Another curiosity is the way the SNP has managed to present this package of policies as proof it is more left-wing than Labour. Quite how this can be the case when the effect is a massive subsidy for the comfortably-off is one of the most baffling aspects of contemporary Scottish politics. The poorest Scots have been unaffected, as they have always received these services for free, and received help with their council tax.

As our columnist Euan McColm points out today, Labour is on tricky ground here. The party made great play in last week’s Dunfermline by-election of its backing for many of these “freebies”. What, then, of the “something for nothing” culture criticised by Scottish Labour leader Johann Lamont in a landmark speech a year ago?
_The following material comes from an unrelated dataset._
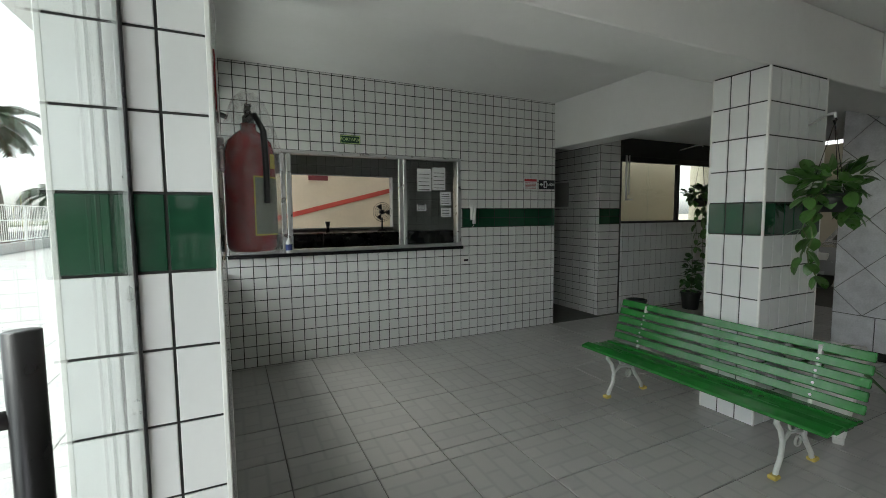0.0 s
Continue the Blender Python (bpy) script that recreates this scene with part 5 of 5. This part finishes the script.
trough(-3.95, -3.62, 0.16, "dark grey plastic trough pot on the console table", M_POTG)
s1 = thing("succulent", "small dark leafy succulent in a trough", "plant", pose(1.21, -3.78, TOP + 0.13))
q = Mesh()
bush(q, (0, 0, 0.07), (0.08, 0.13, 0.10), 170, 0.06, 0.03, "oval", rng)
part("foliage", q, M_LEAF4, s1)
round_pot("flower_pot", 1.21, -3.20, TOP + 0.0005, 0.085, 0.115, 0.19, M_TERRA, "terracotta flower pot on the console table")
co = thing("coleus", "wine-pink leafy coleus in a terracotta pot", "plant", pose(1.21, -3.20, TOP + 0.15))
for k in range(30):
    a = k * 2.4
    up = 0.08 + 0.36 * (k / 30)
    rad = 0.42 * (1 - 0.55 * k / 30)
    tip = (rad * 0.6 * math.cos(a), rad * 0.6 * math.sin(a), up)
    if k % 3 == 0:
        part("stem", Mesh().tube([(0, 0, 0), (tip[0] * 0.5, tip[1] * 0.5, up * 0.7), tip], 0.004, 5), M_STEM, co)
    v, f = leaf_shape(rng.uniform(0.17, 0.25), 0.12, "oval", 0.6, 0.2, 6)
    part("leaf", Mesh().add(v, f, leaf_at(tip, (math.cos(a), math.sin(a)), rng.uniform(-0.3, 0.5))), M_PINK, co, smooth=True)
trough(-2.97, -2.50, 0.18, "long black plastic trough on the console table", M_POTB)
ka = thing("kalanchoe", "rounded green leafy plant in the long trough", "plant", pose(1.21, -2.73, TOP + 0.15))
q = Mesh()
bush(q, (0, 0, 0.14), (0.14, 0.19, 0.16), 360, 0.07, 0.045, "oval", rng)
part("foliage", q, M_LEAF, ka)
part("stem", Mesh().tube([(0, 0, 0), (0, 0, 0.15)], 0.01, 6), M_STEM, ka)
trough(-2.30, -2.02, 0.17, "dark grey square pot on the console table", M_POTG)
trough(-1.90, -1.62, 0.17, "blue-grey square pot on the console table", M_POTG)
for y, seed in ((-2.16, 1), (-1.76, 2)):
    al = thing("aloe", "low spiky green succulent in a square pot", "plant", pose(1.21, y, TOP + 0.14))
    for k in range(11):
        a = k * 2.4 + seed
        v, f = leaf_shape(rng.uniform(0.10, 0.17), 0.035, "blade", 0.35, 0.4, 5)
        part("leaf", Mesh().add(v, f, leaf_at((0, 0, 0), (math.cos(a), math.sin(a)), rng.uniform(0.2, 0.8))), M_LEAF2, al, smooth=True)

# ---- signs, extinguisher, door mat ----
TX = pose(0, 0, 0, 90, 0, 90)


def face_x(x, y, z):
    return Matrix.Translation((x, y, z)) @ TX


sg = thing("exit_sign", "black plate with white lettering above the glass doors", "sign")
part("plate", Mesh().box((1.012, 0.51, 2.68), (1.018, 0.805, 2.81), 0.001), M_INK, sg)
text("SAÍDA", 0.085, M_PAPER, sg, face_x(1.0195, 0.6575, 2.745))
for lo, hi in (((1.018, 0.515, 2.685), (1.0195, 0.80, 2.689)), ((1.018, 0.515, 2.801), (1.0195, 0.80, 2.805))):
    part("border", Mesh().box(lo, hi), M_PAPER, sg)
sg = thing("lodge_sign", "small dark green plate lettered in lime over the lodge window", "sign")
FY = PY - 0.0065
part("plate", Mesh().box((2.145, FY - 0.006, 2.26), (2.36, FY, 2.355), 0.001), M_SIGNG, sg)
text("PORTARIA", 0.046, M_LUME, sg, pose(2.2525, FY - 0.0075, 2.307, 90))
for lo, hi in (((2.15, FY - 0.008, 2.265), (2.355, FY - 0.006, 2.271)), ((2.15, FY - 0.008, 2.344), (2.355, FY - 0.006, 2.35)), ((2.15, FY - 0.008, 2.271), (2.156, FY - 0.006, 2.344)), ((2.349, FY - 0.008, 2.271), (2.355, FY - 0.006, 2.344))):
    part("border", Mesh().box(lo, hi), M_LUME, sg)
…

Labour, with Midwinter’s help, seems to be edging towards a compromise. Labour will not scrap these benefits and subsidies – instead it will suggest a range of ways of restricting access to them. The problem, of course, is that once you restrict access to universal services they cease to be universal. This will not go unnoticed by the voters, nor by Labour’s opponents. How mercenary are the Scottish voters? Are they willing to give up freebies so more money can be targeted on the needy? Are they willing to pay higher taxes to protect universal services? We are about to find out.

Minister out of order

Alistair Carmichael’s attempt to wring some political advantage from the Grangemouth saga is most regrettable. What we saw last week was commendable co-operation between the Scottish and UK governments in seeking a solution to the crisis. UK energy minister Ed Davey and Scottish First Minister Alex Salmond played particularly crucial roles – the former in persuading Ineos to go to arbitration and the latter in delineating the common ground between the two sides in one-to-one talks. Carmichael, the recently-appointed Scottish Secretary, himself formed half of a reassuring double-act with John Swinney, SNP finance secretary, in coaxing the two sides to a final resolution.

For Carmichael now to attempt to use Grangemouth as a weapon in the independence referendum is glib and short-sighted. Voters liked what they saw from their politicians over the past fortnight. The return to hostilities will be met with rolled eyes. Nor is his argument – that Grangemouth demonstrates that we have “the best of both worlds” by being within the UK – a strong one. Loan guarantees provided by UK ministers could easily have supplied by an independent Scottish administration, and political pressure from Whitehall (concerned about supply to the north of England), would have been no less forthcoming. Carmichael has done his cause a disservice.